Today the defence system (immune system) of the Muslim ummah has become very weak. It seems as if it is suffering from an immuno-deficiency disease. One of the features of a healthy body with good defence system is that the anti-bodies (defence army of the body) learn from the past. It is not wise to blame non-Muslims for the condition of Muslims today. If a virus enters four people and one of them gets sick, we cannot just blame the virus for it. Why did the other three people did not get sick? Because they had strong immune system and the person who had weak defense system got sick. Imam -Shaafi has rightly said in one of his poetic verses which is translated as:
"We blame time and the fault is in us,
There is no fault in time except us." (Diwaan ash-Shaafi).
The companions of Prophet Muhammad (peace be upon him) had very strong immunity and defense system and they were united because they had vaccinated themselves with the Qur'an. The Muslims of today also need a vaccine of Qur'an and Sunnah at least once a day. In Qur’an, Allah says:
"And hold fast, all of you together, to the Rope of Allah (i.e. this Qur’an) and be not divided among yourselves."
(Al-'Imran [The Family of Imran] 3:103)
In addition, in Surah An-Nisa, Allah has said:
"If you differ in anything amongst yourselves, refer it to Allah and His Messenger (i.e. Qur’an and Sunnah)" (An-Nisa [The Women] ) 4:59
Rasool Allah (peace be upon him) has further clarified this prescription in the following authentic hadith:
"I am leaving with you two things. If you hold them tight, you will never go astray. They are the Book of Allah (Qur’an) and my Sunnah (Hadith)." (Sahih Hadith)
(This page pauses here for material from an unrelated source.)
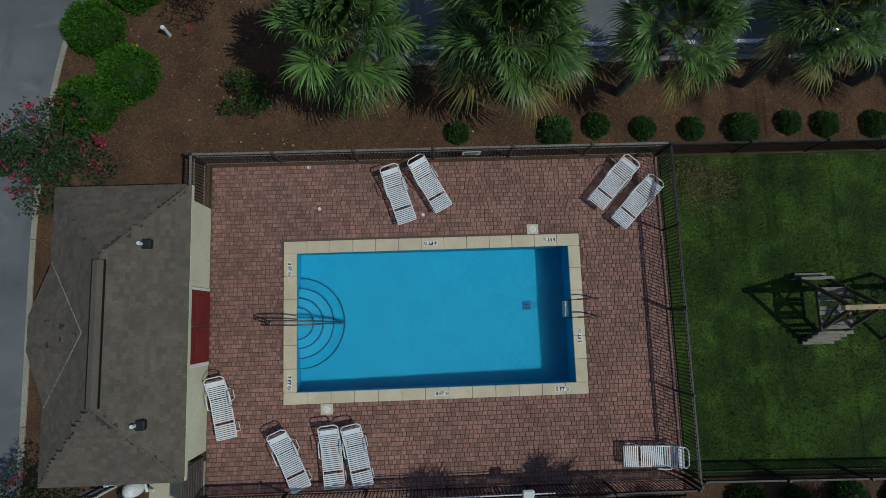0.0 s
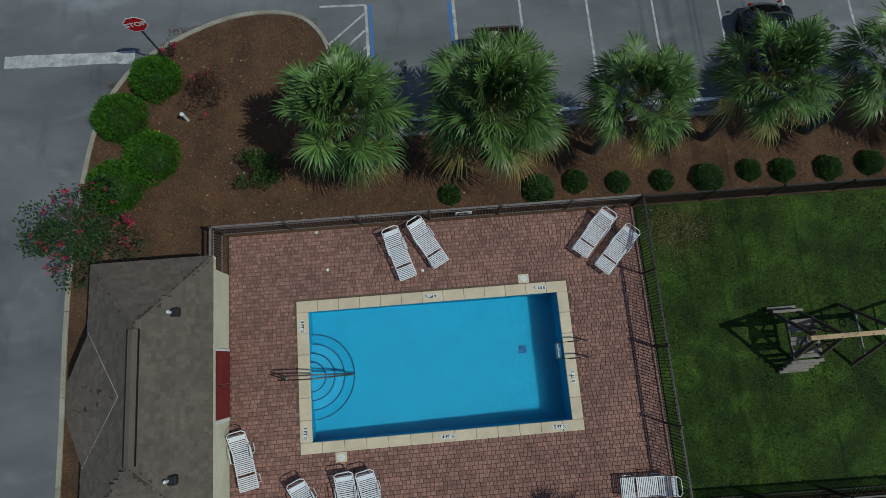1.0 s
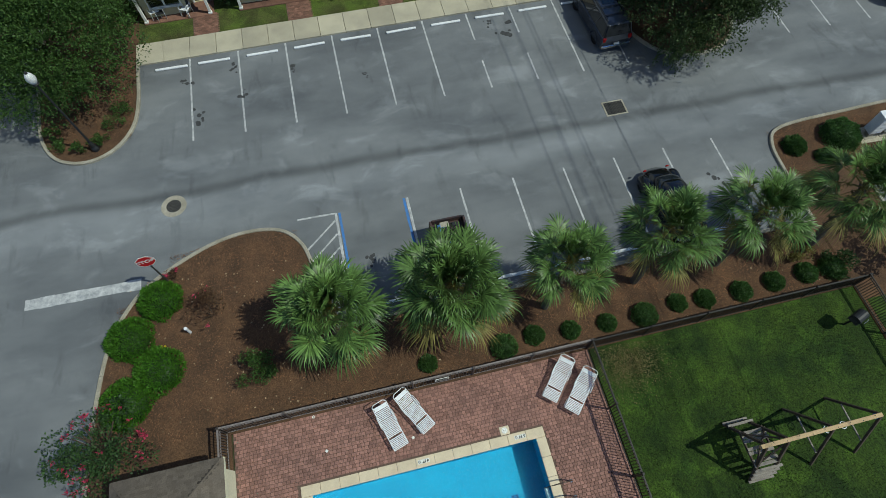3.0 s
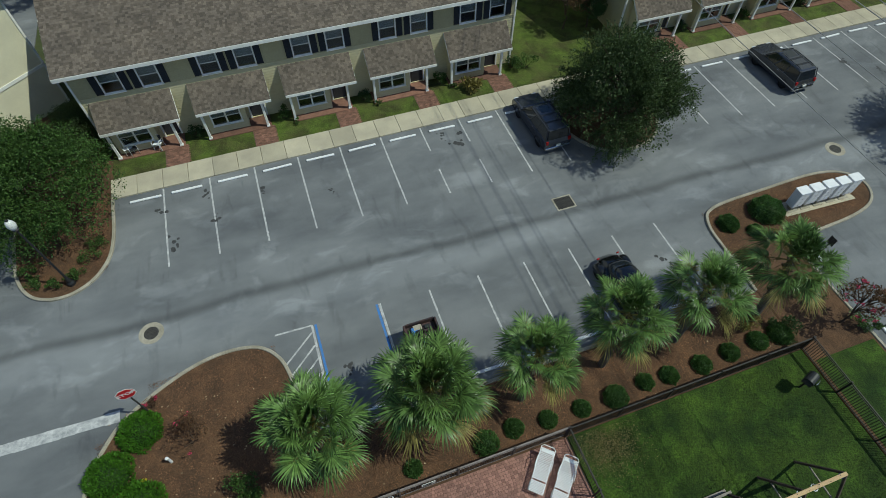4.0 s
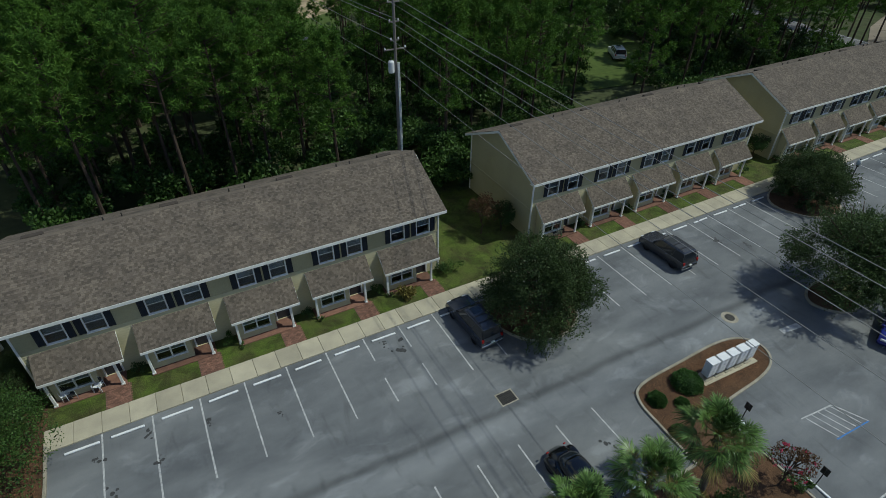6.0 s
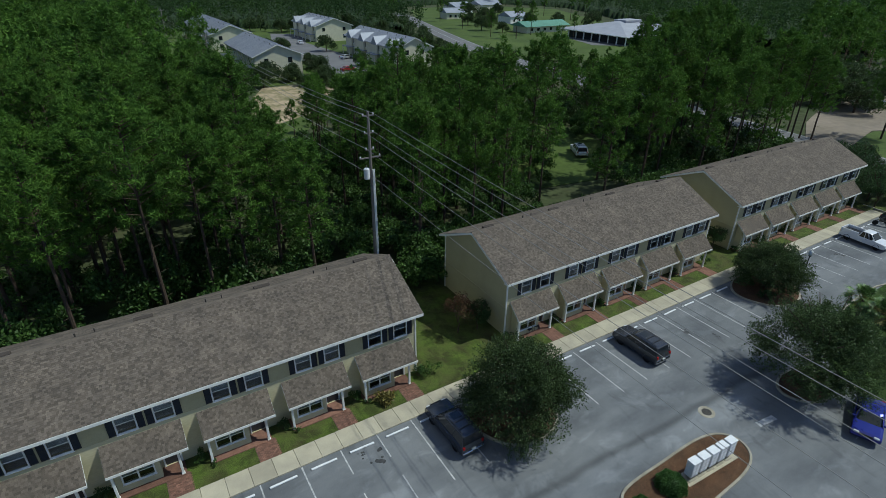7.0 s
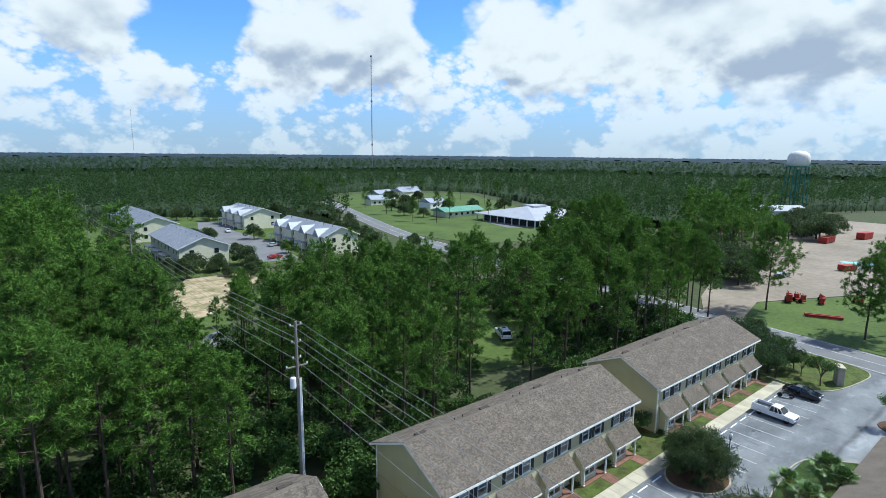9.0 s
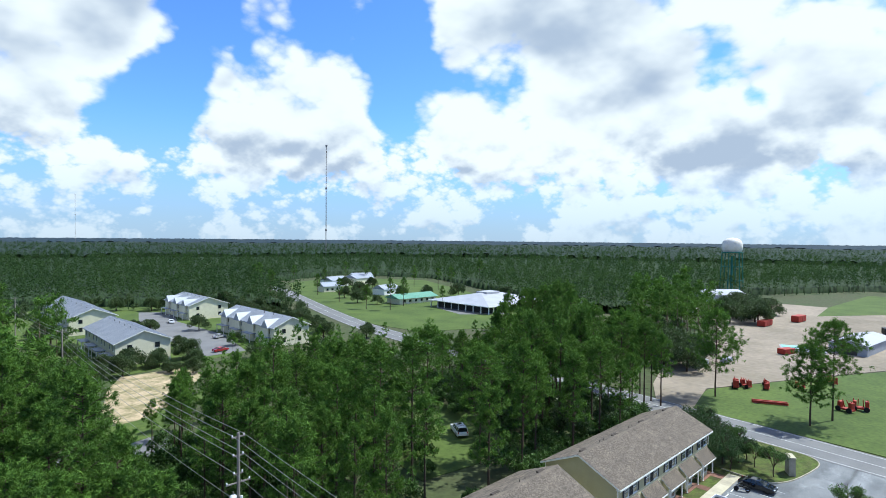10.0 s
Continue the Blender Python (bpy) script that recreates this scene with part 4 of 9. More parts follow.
def glass_pane():
    m = bpy.data.materials.new("window_glass")
    m.use_nodes = True
    p = m.node_tree.nodes["Principled BSDF"]
    p.inputs["Base Color"].default_value = (0.72, 0.78, 0.80, 1)
    p.inputs["Roughness"].default_value, p.inputs["IOR"].default_value = 0.02, 1.5
    p.inputs["Transmission Weight"].default_value = 1.0
    return m


M_pane = glass_pane()

# ---------------------------------------------------------------- a row of five townhouses
X0, X1 = -11.25, 16.55           # ends of the walls
YF, YB = 31.4, 41.5              # front and back walls
EAVE, RIDGE, YR = 5.92, 8.42, 36.45
PITCH = (RIDGE - EAVE) / (YR - 30.88)
UNIT = 5.56


def gable(xw, face, holes, mirror):
    """An end wall: a core with a sloping head and lap boards, built facing -y and turned."""
    half = (YB - YF) / 2
    top = 5.9
    rise = half * PITCH
    b = Build()
    b.loft([[(-half, 0.02, 0), (half, 0.02, 0), (half, 0.02, top), (0, 0.02, top + rise), (-half, 0.02, top)],
            [(-half, 0.16, 0), (half, 0.16, 0), (half, 0.16, top), (0, 0.16, top + rise), (-half, 0.16, top)]])
    def ends(z):
        if z <= top:
            return (-half, half)
        k = half * (1 - (z - top) / rise)
        return (-k, k) if k > 0.1 else None
    return b, lap_boards(-half, half, 0.15, top + rise, [], 0.02, top=ends)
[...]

If the Muslims of today begin to understand and act upon the message of unity given in the Qur’an and Sunnah and become united, they will be able to uplift themselves from the state of decadence they are in today. This message applies to Muslims all over the world. Today, Muslims have to cultivate tolerance towards their fellow Muslims who differ from them. We, as a Muslim ummah, have to learn to sacrifice our ego in our community, tolerate difference of opinions within the boundaries of the Qur'an and Sunnah and we should not compete in raising our level of living and wealth. Only then we will be successful by the Will of Allah.